Common issues and troubleshooting

  • Missing events: Ensure you selected the correct calendar and that you have view permissions. Check that events aren’t set as private; some tools redact private details.
  • Time zone mismatches: Exports may show times in UTC or your calendar’s time zone. If times look off, confirm the export’s time zone setting and adjust in Excel if needed.
  • Recurring events: Some exporters list each recurrence as a separate row; others summarize recurring series. Decide which behavior you need before exporting.
  • Character encoding: If special characters (non-Latin scripts) appear garbled in CSV, open the file in Excel using the correct UTF-8 import settings or use .xlsx to avoid encoding problems.

Cleaning and formatting the exported spreadsheet

  • Convert text datetimes to proper Excel date/time values if they imported as text (use DATEVALUE/TEXT or Excel’s Text to Columns).
  • Create a duration column: =IF(End>Start, End-Start, 0) and format as [h]:mm.
  • Normalize attendee lists: split comma-separated attendees into multiple columns or use formulas/Power Query to expand rows.
  • Remove duplicates: use Excel’s Remove Duplicates or Power Query to group by event ID.
  • Add helper columns: project tag, billable (yes/no), client name, or category for reports.

Automation tips

  • Schedule recurring exports via a script or automation platform (Google Apps Script, Zapier, Make) to generate daily/weekly reports.
  • Use Power Query in Excel to connect to repeatedly exported CSVs or a pre-shared Google Sheet for live-refreshable reports.
  • Build templates: format a workbook with pivot tables and charts that refresh when you load new exports.

Example use cases

  • Freelancer invoicing: export events tagged with client names and durations, sum billable hours, and generate an invoice.
  • Team utilization: analyze meeting load per team member to identify bottlenecks.
  • Event audits: maintain an audit trail of meeting metadata for compliance or project management.
  • Personal time tracking: summarize how you spent your time across categories or projects.

Security and privacy considerations

  • Only grant calendar access to tools you trust. Revoke access from your Google account if you stop using the tool.
  • Be careful exporting sensitive event descriptions or attendee lists; store exported spreadsheets securely.
  • Prefer exporting to .xlsx if you need to preserve character encoding and formatting.

Alternatives and complements

  • Google Calendar’s built-in export (ICal/CSV) — basic but built into Google.
  • Google Apps Script — customizable exports for power users.
  • Third-party apps and add-ons — some offer richer filtering, scheduling, or integrations with accounting tools.

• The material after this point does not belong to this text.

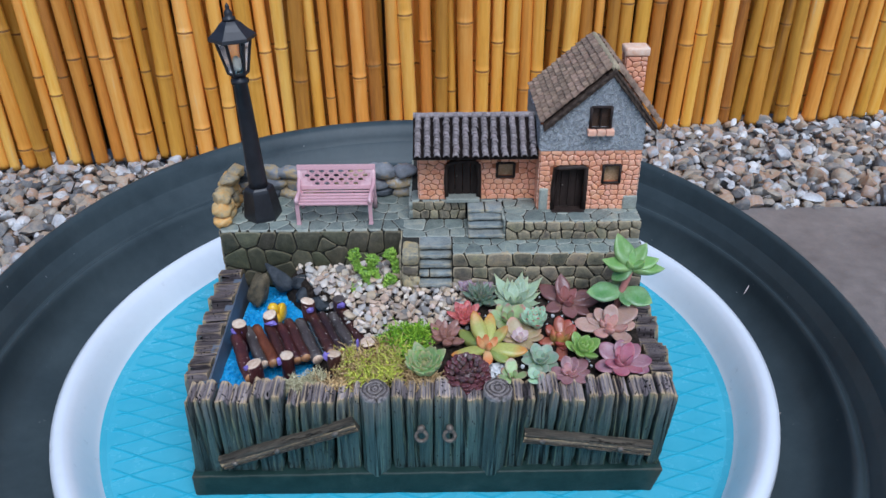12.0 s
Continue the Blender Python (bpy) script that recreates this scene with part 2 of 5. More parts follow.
BARK = surface("maroon_bark", [(0.15, (0.022, 0.008, 0.008)), (0.5, (0.065, 0.018, 0.016)), (0.8, (0.12, 0.04, 0.03)), (1.0, (0.2, 0.1, 0.07))], 220, 0.35, 0.5, 900, vary=0.25, hue=0.012,
               local=True, stretch=(1, 1, 0.35), speck=((0.5, 0.42, 0.36), 520, 0.70))
BARKG = surface("grey_bark", [(0.15, (0.022, 0.018, 0.016)), (0.5, (0.065, 0.05, 0.045)), (0.8, (0.13, 0.11, 0.095)), (1.0, (0.25, 0.24, 0.21))], 220, 0.35, 0.5, 900, vary=0.2,
                local=True, stretch=(1, 1, 0.35), speck=((0.5, 0.48, 0.42), 480, 0.68))
BARKO = surface("orange_bark", [(0.15, (0.06, 0.014, 0.006)), (0.5, (0.16, 0.045, 0.018)), (0.9, (0.28, 0.10, 0.045))], 220, 0.35, 0.5, 900, local=True, stretch=(1, 1, 0.35))
CUT = surface("cut_wood", [(0.15, (0.46, 0.27, 0.16)), (0.45, (0.70, 0.50, 0.34)), (0.8, (0.85, 0.72, 0.57))], 300, 0.6, 0.5, 900, vary=0.12)
BARKD = surface("dark_maroon_bark", [(0.15, (0.014, 0.008, 0.008)), (0.5, (0.042, 0.02, 0.02)), (0.8, (0.08, 0.045, 0.042)), (1.0, (0.16, 0.11, 0.10))], 220, 0.35, 0.6, 900, vary=0.2, local=True, stretch=(1, 1, 0.35), speck=((0.5, 0.45, 0.4), 520, 0.69))
CUTO = surface("orange_cut_wood", [(0.15, (0.22, 0.085, 0.03)), (0.5, (0.42, 0.20, 0.085)), (0.9, (0.62, 0.36, 0.18))], 300, 0.4, 0.5, 900, vary=0.2)
PURPLE = surface("purple_glue", [(0.2, (0.14, 0.10, 0.38)), (0.7, (0.27, 0.20, 0.56)), (1.0, (0.46, 0.40, 0.70))], 300, 0.3, 0.3)
YELLOW = surface("yellow_toy", [(0.2, (0.8, 0.42, 0.01)), (0.8, (0.88, 0.55, 0.02))], 60, 0.3, 0.05)
PEBBLE = surface("pebbles", [(0.05, (0.15, 0.14, 0.135)), (0.20, (0.32, 0.29, 0.26)), (0.34, (0.52, 0.38, 0.25)), (0.50, (0.66, 0.50, 0.36)), (0.62, (0.46, 0.44, 0.41)), (0.80, (0.72, 0.59, 0.46)), (0.97, (0.82, 0.78, 0.71))], 200, 0.45, 0.5, 900,
                 vary=0.1, island=True, tint=0.7, hue=0.015, spec=0.25)
ROCK = surface("dark_rock", [(0.2, (0.022, 0.026, 0.03)), (0.6, (0.058, 0.065, 0.072)), (0.9, (0.11, 0.115, 0.12)), (1.0, (0.2, 0.19, 0.18))], 110, 0.4, 0.8, 800, dist=0.001, spec=0.2)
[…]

Quick checklist before exporting

  • [ ] Signed in with correct Google account
  • [ ] Selected the right calendar(s)
  • [ ] Correct date range and time zone chosen
  • [ ] Fields needed are selected (title, times, attendees, description)
  • [ ] Output format (.xlsx/.csv) confirmed
  • [ ] Sensitive data handling planned

Gcal2Excel turns calendar events into usable spreadsheet data with a few clicks. With small post-export cleanups and optional automation, you can convert your scheduling history into invoices, reports, or analytics-ready datasets.